Jésus s’écria d’une voix forte : « Lazare, viens dehors ! » Le mort sortit, les pieds et les mains liés de bandelettes, et son visage était enveloppé d’un suaire. Jésus leur dit : « Déliez-le et laissez-le aller. »
« Les pieds et les mains liés de bandelettes, et son visage était enveloppé d’un suaire. » On est étonné que ce tableau n’ait pas inspiré Rouault. Devant la silhouette de cet homme paralysé, muet et incapable du moindre mouvement, on a la figure de l’homme voué au néant. Par anticipation on devine la figure du condamné à l’issue de l’entretien avec Pilate au Prétoire et livré, roué de coups, aux regards de la foule : « Ecce homo ! »
L'ennemi est vaincu
L’homme vaincu par la mort, c’est chacun de nous. C’est aussi Jésus lui-même. S’il est vrai que vivre consiste à rejoindre autrui pour faire société en se laissant emporter dans un même désir, on saisit le message de Jean lors de la mort de Lazare. S’il existe, dans l’histoire, un homme dont le désir de rejoindre autrui ne peut s’arrêter, c’est bien Jésus, la parole du Père ; on comprend alors les mots qu’il prononce en arrivant à Béthanie : « Qui croit en moi, même s’il meurt, vivra ; et quiconque vit et croit en moi ne mourra jamais. Le crois-tu ? » Qu’est-ce que croire sinon entrer dans le désir de Jésus lui-même ? Certes la mort a conduit Jésus, lui aussi, au fond d’un tombeau. Les forces de la mort, affirment les croyants n’ont pourtant pas éteint en lui le désir de rejoindre le Père qu’Il a appelé jusqu’à son dernier souffle sur la croix. Au matin de Pâques, les femmes trouvèrent le tombeau vide et bientôt les disciples de Jésus découvrirent que l’ennemi était vaincu. Jésus, un jour, avait dit : « Lazare, viens dehors ! et le mort sortit. » A Jérusalem, à en croire le témoignage des Evangiles, une voix avait appelé Jésus à sortir.

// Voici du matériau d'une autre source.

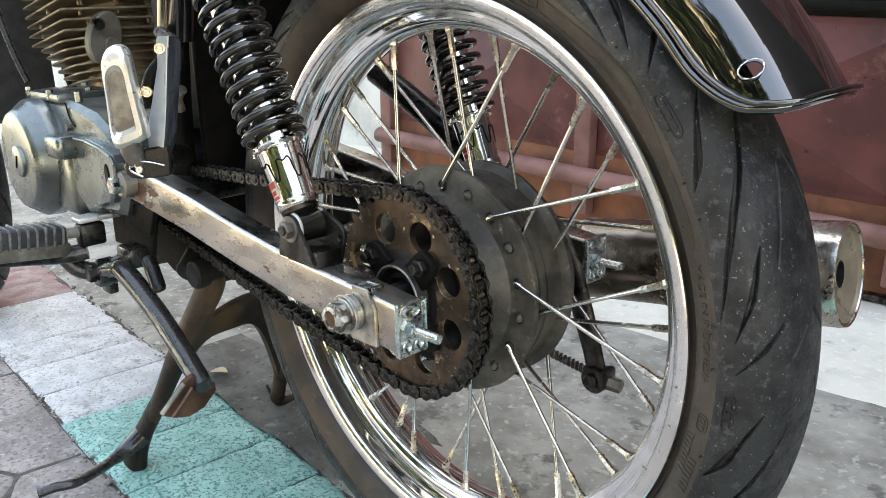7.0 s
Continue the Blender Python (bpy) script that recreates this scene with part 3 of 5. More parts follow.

Ceux qui étaient un jour entrés dans son désir, ceux qui avaient cru en lui se reconnaissaient invités à le rejoindre et à relancer un monde nouveau où, par-delà la mort, la communion humaine – d’aucuns diraient l’entretien – pourrait repartir de plus belle. « Déliez-le et laissez-le aller. » Face au jeu de la vie et de la mort, celui qui entre dans la foi de Jésus reçoit le témoignage de ceux qui l’ont suivi et retrouvé par-delà la mort.
L'horizon de l'espérance
A l’intérieur du jeu de la mort et de la vie, se lève une communauté singulière qui, au nom de Jésus, redouble d’énergie pour faire reculer la mort. « Déliez-le et laissez le aller » : tel est l’appel auquel les chrétiens, membres de l’Eglise, sont invités à répondre devant chaque personne écrasée par le sort et menacée par la mort. Blessé par l’ennemi, chaque membre, comme Jésus à Béthanie et lors de sa Passion à Jérusalem, continue à être touché. Mais au cœur de ce qui paraît une défaite, ils affirment la victoire de l’amour et de la vie ; ils témoignent à leur tour, au cœur de leur souffrance, d’un monde autre où la communion entre tous est telle que, selon eux, rien ne pourra la briser tant est fort le désir de Jésus qui oriente vers le Père ceux qui croient en Lui. En même temps qu’ils affirment le lien à autrui que la mort ne peut briser, autrement dit en même temps qu’ils annoncent les forces de l’amour, les hommes et les femmes de foi ouvrent l’horizon de l’Espérance.
A affirmer ainsi une victoire de la foi sur la mort, ne court-on pas le risque de l’illusion ? Ne risque-t-on pas de se mettre hors du jeu de la vie et de la mort ? Un homme spirituel, le Père Valensin se posait la question et la résolvait en ces termes :
Si, par impossible, à mon lit de mort, il m’était manifesté avec une évidence parfaite que je me suis trompé, qu’il n’y a pas de survie, que même il n’y a pas de Dieu, je ne regretterais pas de l’avoir cru ; je penserais que je me suis honoré en le croyant, que si l’univers est quelque chose d’idiot et de méprisable, c’est tant pis pour lui, que le tort n’est pas en moi, d’avoir pensé que Dieu est, mais en Dieu, de n’être pas. (Auguste Valensin - AUTOUR DE MA FOI. Aubier 1948).